The Benchmark (Help>Benchmark) will give you quite a clear idea of the performance improvement you can expect. In particular, focus on the Raster (Multi CPU), Raster (Single GPU) and Combined (Single GPU) scores. They will indicate CPU compositing performance, GPU compositing performance and shared performance (copying memory between them when using a mix of raster/vector operations) respectively.

Hope that helps!

@JamesR_Affinity for Affinity resources and more
Official Affinity Photo tutorials

Posted

Thank you both. I found the information in the help menue.

Unfortunately still not working very well (same as my first try a long time ago).

Tried with a big airbrush in a pixel layer on top of various adjustments and other pixel layers. After a few quick strokes APh freeses and i have to wait for several seconds until it recovers.

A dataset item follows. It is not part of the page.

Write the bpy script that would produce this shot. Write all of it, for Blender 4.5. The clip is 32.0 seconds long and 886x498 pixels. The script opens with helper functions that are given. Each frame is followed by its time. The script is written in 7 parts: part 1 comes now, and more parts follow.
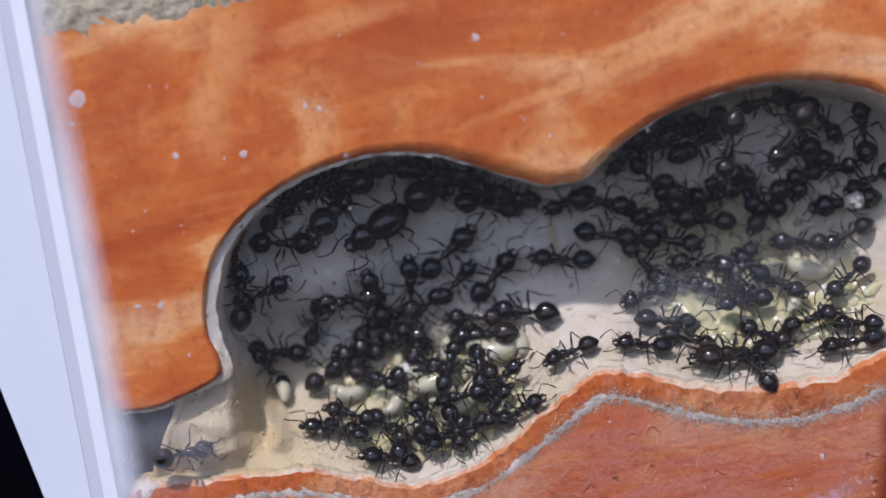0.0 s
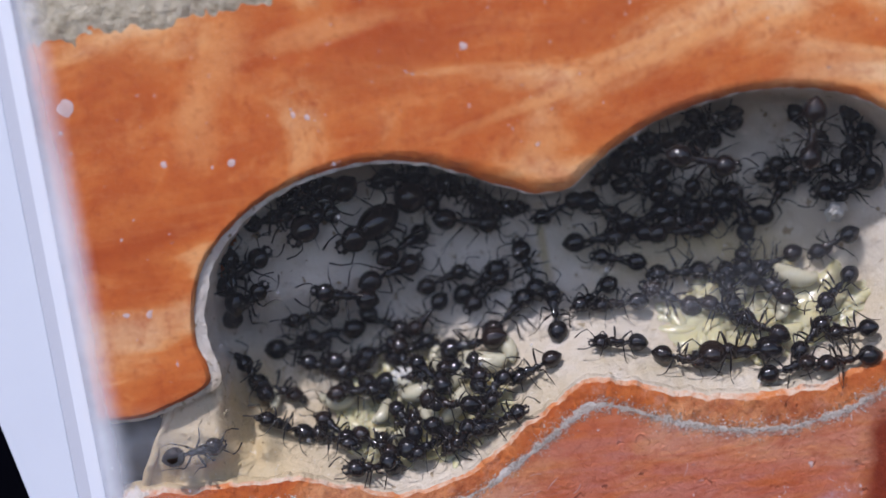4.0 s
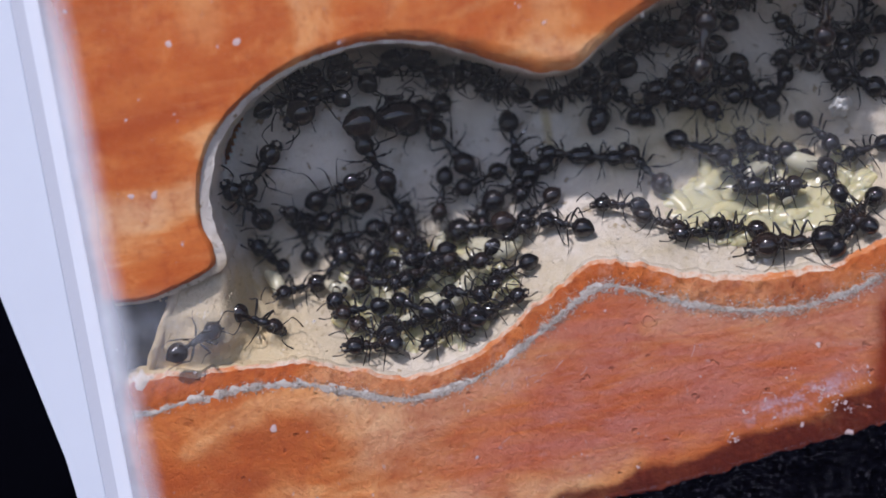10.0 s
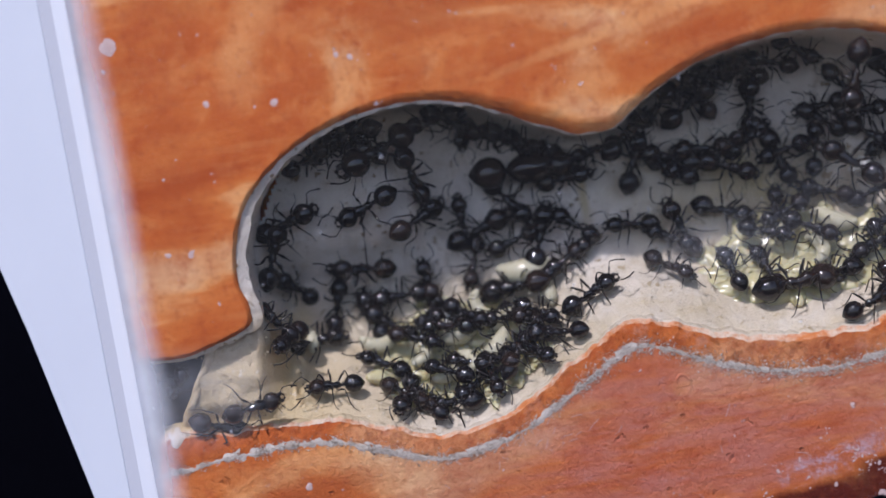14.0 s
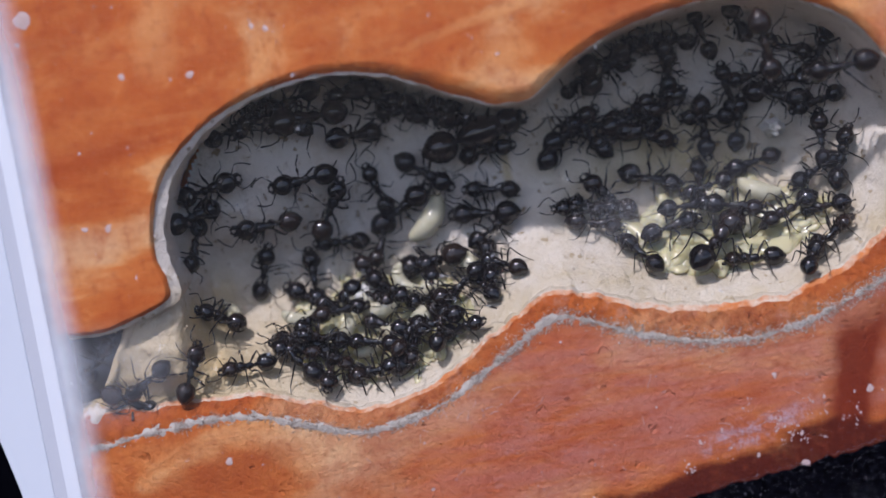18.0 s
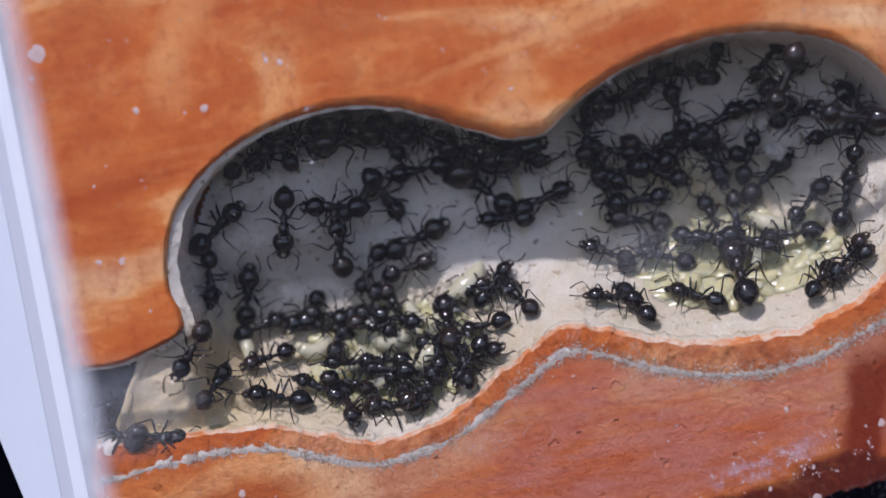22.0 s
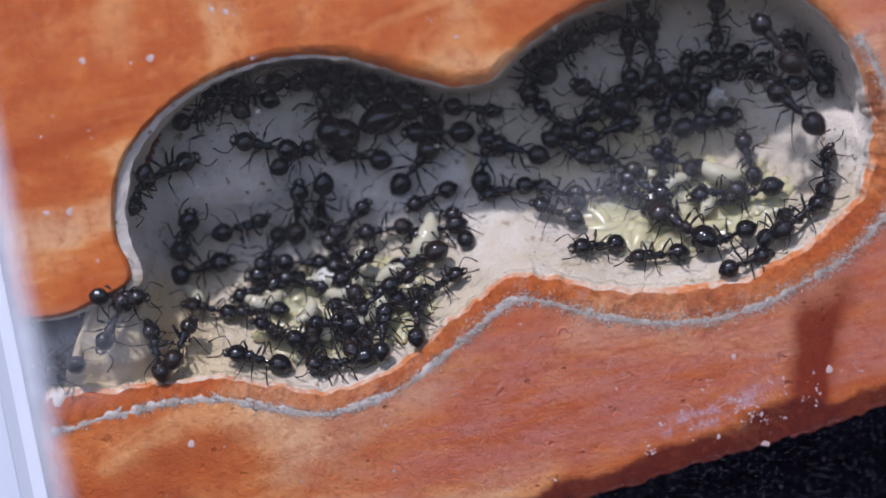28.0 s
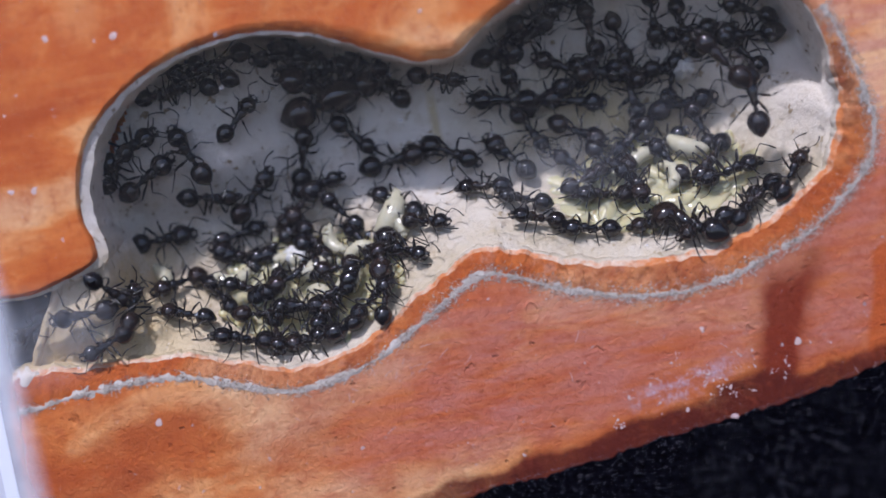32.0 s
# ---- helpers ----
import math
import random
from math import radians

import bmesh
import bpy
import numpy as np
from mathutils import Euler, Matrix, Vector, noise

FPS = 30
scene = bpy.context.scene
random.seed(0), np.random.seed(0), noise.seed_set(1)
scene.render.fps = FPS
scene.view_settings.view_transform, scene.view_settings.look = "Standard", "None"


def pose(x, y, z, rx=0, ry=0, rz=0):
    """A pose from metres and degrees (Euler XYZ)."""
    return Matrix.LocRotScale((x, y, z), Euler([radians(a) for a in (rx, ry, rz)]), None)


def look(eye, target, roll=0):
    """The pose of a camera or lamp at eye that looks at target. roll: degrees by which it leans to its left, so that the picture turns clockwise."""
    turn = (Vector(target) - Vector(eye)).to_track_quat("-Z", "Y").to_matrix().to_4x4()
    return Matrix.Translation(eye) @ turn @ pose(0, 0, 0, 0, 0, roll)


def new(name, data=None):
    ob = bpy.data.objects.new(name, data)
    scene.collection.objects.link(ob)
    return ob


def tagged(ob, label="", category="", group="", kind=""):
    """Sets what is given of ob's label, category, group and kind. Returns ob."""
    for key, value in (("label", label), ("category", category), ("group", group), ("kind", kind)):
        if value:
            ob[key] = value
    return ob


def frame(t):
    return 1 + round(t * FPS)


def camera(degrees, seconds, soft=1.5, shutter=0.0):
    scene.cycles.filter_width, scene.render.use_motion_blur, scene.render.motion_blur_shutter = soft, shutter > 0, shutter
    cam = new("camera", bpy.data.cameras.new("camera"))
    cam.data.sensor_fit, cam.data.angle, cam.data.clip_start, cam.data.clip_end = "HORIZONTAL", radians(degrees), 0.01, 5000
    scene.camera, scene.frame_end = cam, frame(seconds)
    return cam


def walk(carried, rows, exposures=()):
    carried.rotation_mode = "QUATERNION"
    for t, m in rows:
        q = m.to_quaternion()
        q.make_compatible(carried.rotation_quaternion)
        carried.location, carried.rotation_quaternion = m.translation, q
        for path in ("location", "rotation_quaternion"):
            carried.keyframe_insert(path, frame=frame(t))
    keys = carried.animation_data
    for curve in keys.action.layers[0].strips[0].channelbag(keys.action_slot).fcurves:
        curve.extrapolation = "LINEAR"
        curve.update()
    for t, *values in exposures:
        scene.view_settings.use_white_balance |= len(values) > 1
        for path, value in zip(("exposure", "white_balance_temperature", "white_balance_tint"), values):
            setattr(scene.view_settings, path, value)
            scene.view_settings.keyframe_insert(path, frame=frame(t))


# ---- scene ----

So, no hadware acceleration for me 😪

Hoping for Version 2 now.

Notebook: Nvidia RTX 2070 (8GB vram / used 3.8 GB), core i7 tenth gen, 16 GB ram.

Posted

That doesn't explain why brushes in a picture 25000px x1600px in open GL are working properly but with metal acceleration settings lagging at the beginning of every stroke. In the contrary. After this explanation it makes even less sense. But anyway - thanks a lot for the explanation! And thanks to the serif team for great apps!

Posted
39 minutes ago, Roland Schwarz said:

thanks a lot for the explanation! And thanks to the serif team for great apps!

Same from me. Asking for optimization in my case means, I am using the products 🙂. I am not posting in the adobe forum anymore because I replaced their products with affinity (and a whole bunch of others).

Posted

On a 12-core MacPro 2013, with two graphic cards, the benchmark is really impressive. And I've just the basic GPUs!